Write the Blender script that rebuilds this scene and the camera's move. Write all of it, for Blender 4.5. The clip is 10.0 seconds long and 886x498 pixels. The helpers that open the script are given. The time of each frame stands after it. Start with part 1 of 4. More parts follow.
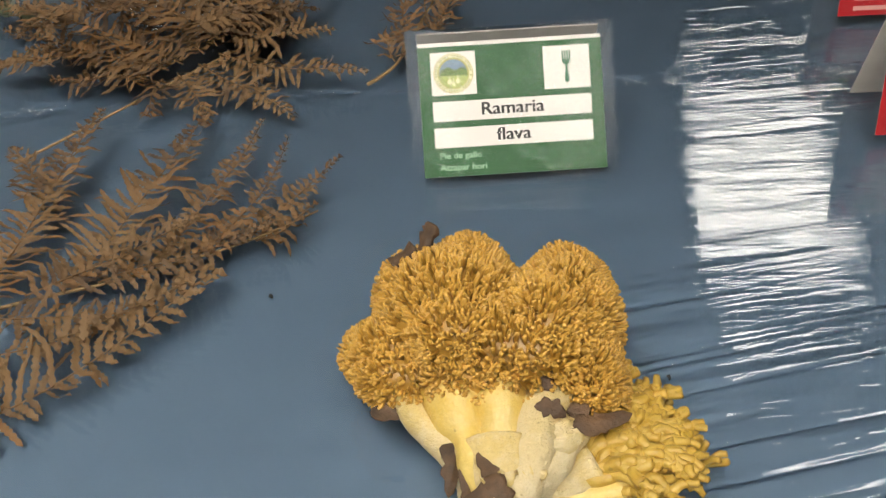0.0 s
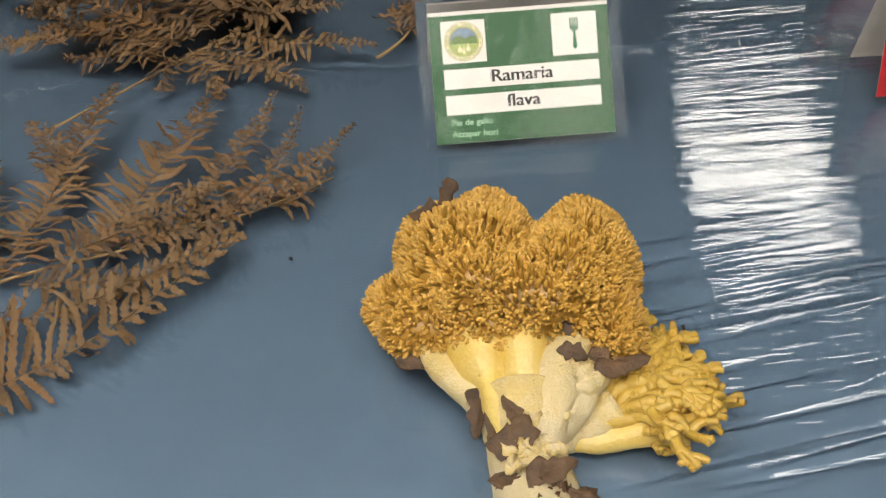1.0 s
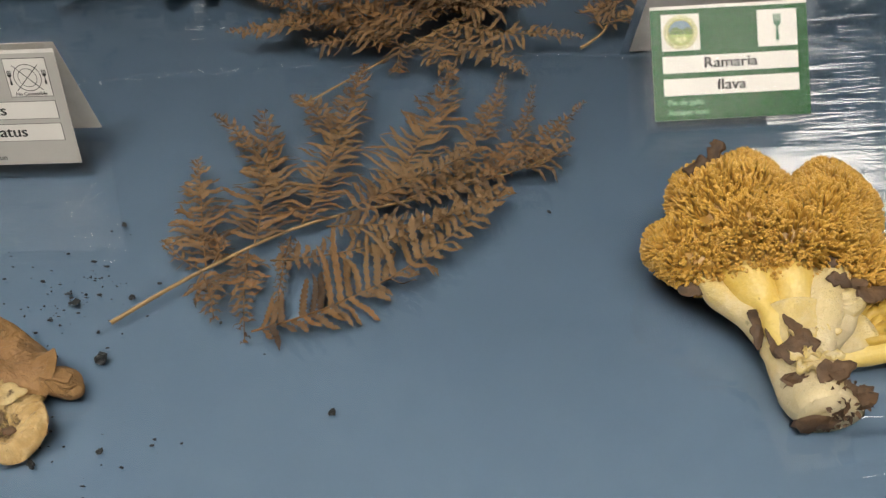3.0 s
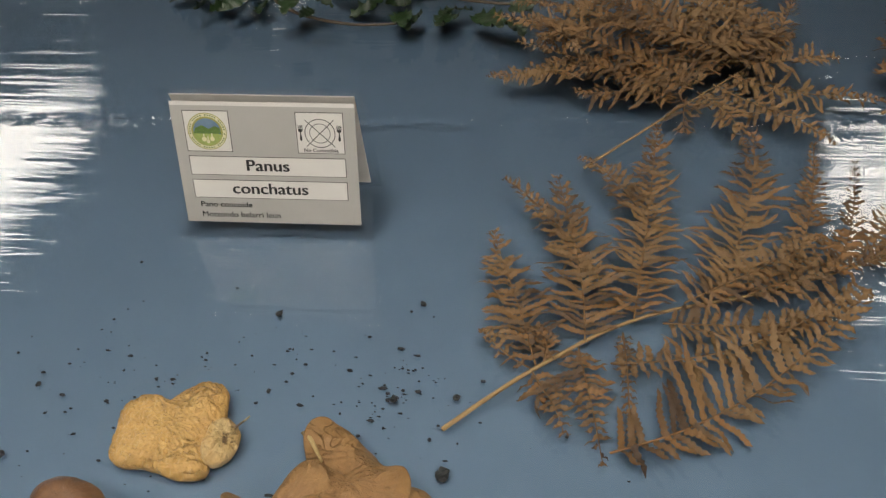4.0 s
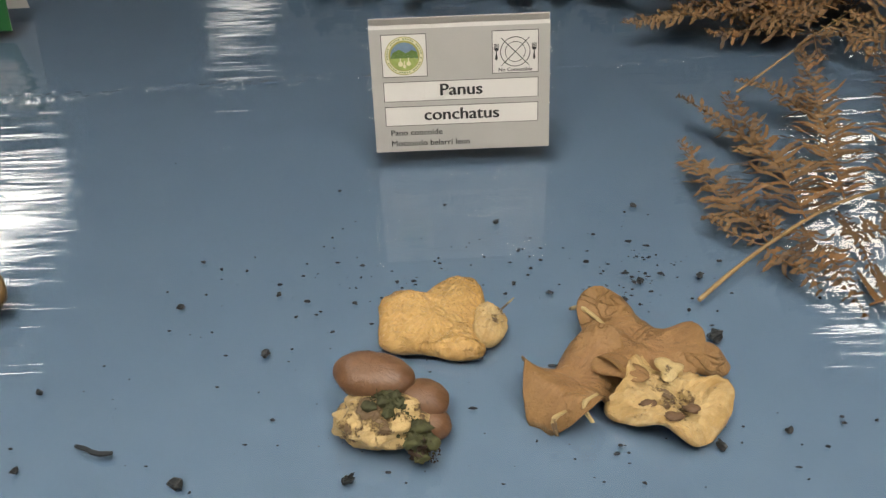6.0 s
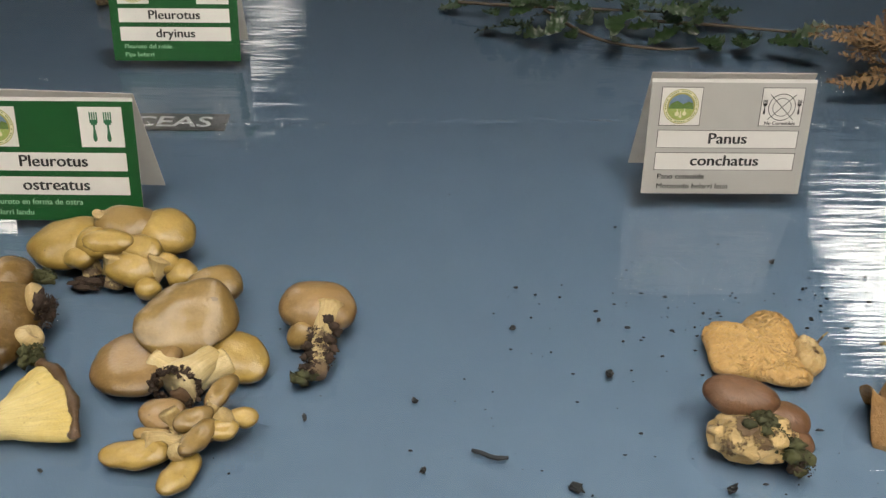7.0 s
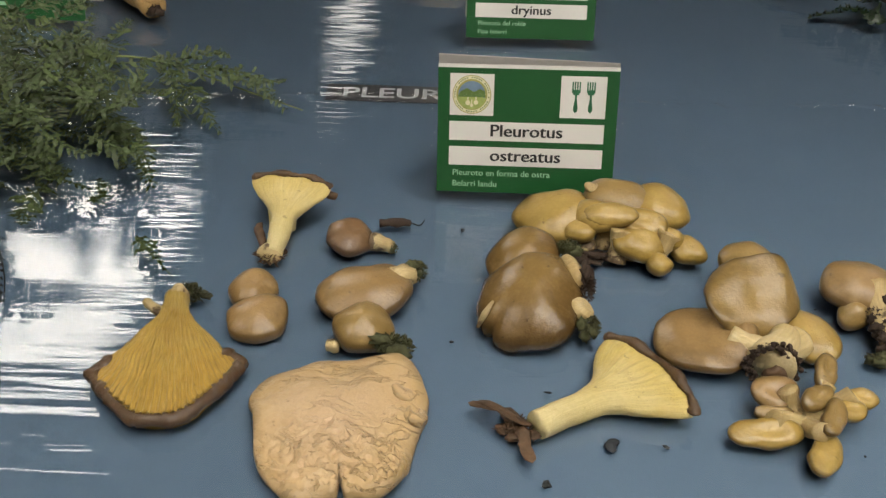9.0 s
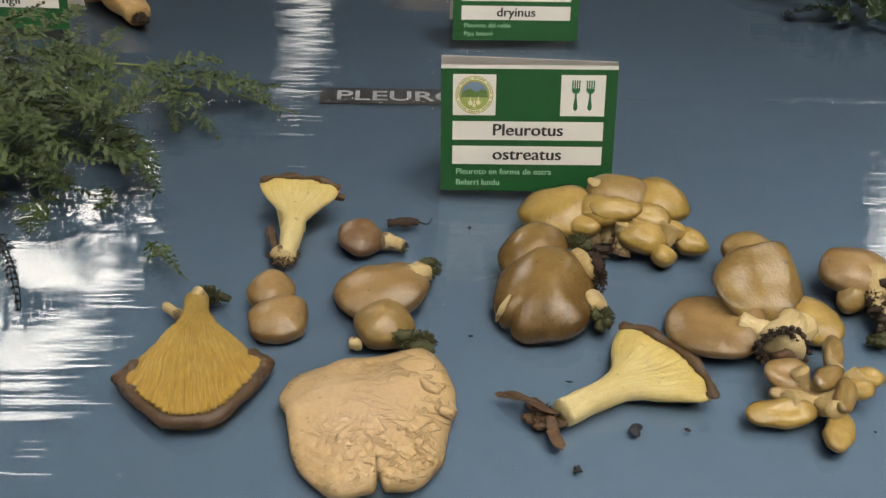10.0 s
·····
Task details:
Without the images, write out each line of the data verbatim.

Correct output:
Write the Blender script that rebuilds this scene and the camera's move. Write all of it, for Blender 4.5. The clip is 10.0 seconds long and 886x498 pixels. The helpers that open the script are given. The time of each frame stands after it. Start with part 1 of 4. More parts follow.
0.0 s
1.0 s
3.0 s
4.0 s
6.0 s
7.0 s
9.0 s
10.0 s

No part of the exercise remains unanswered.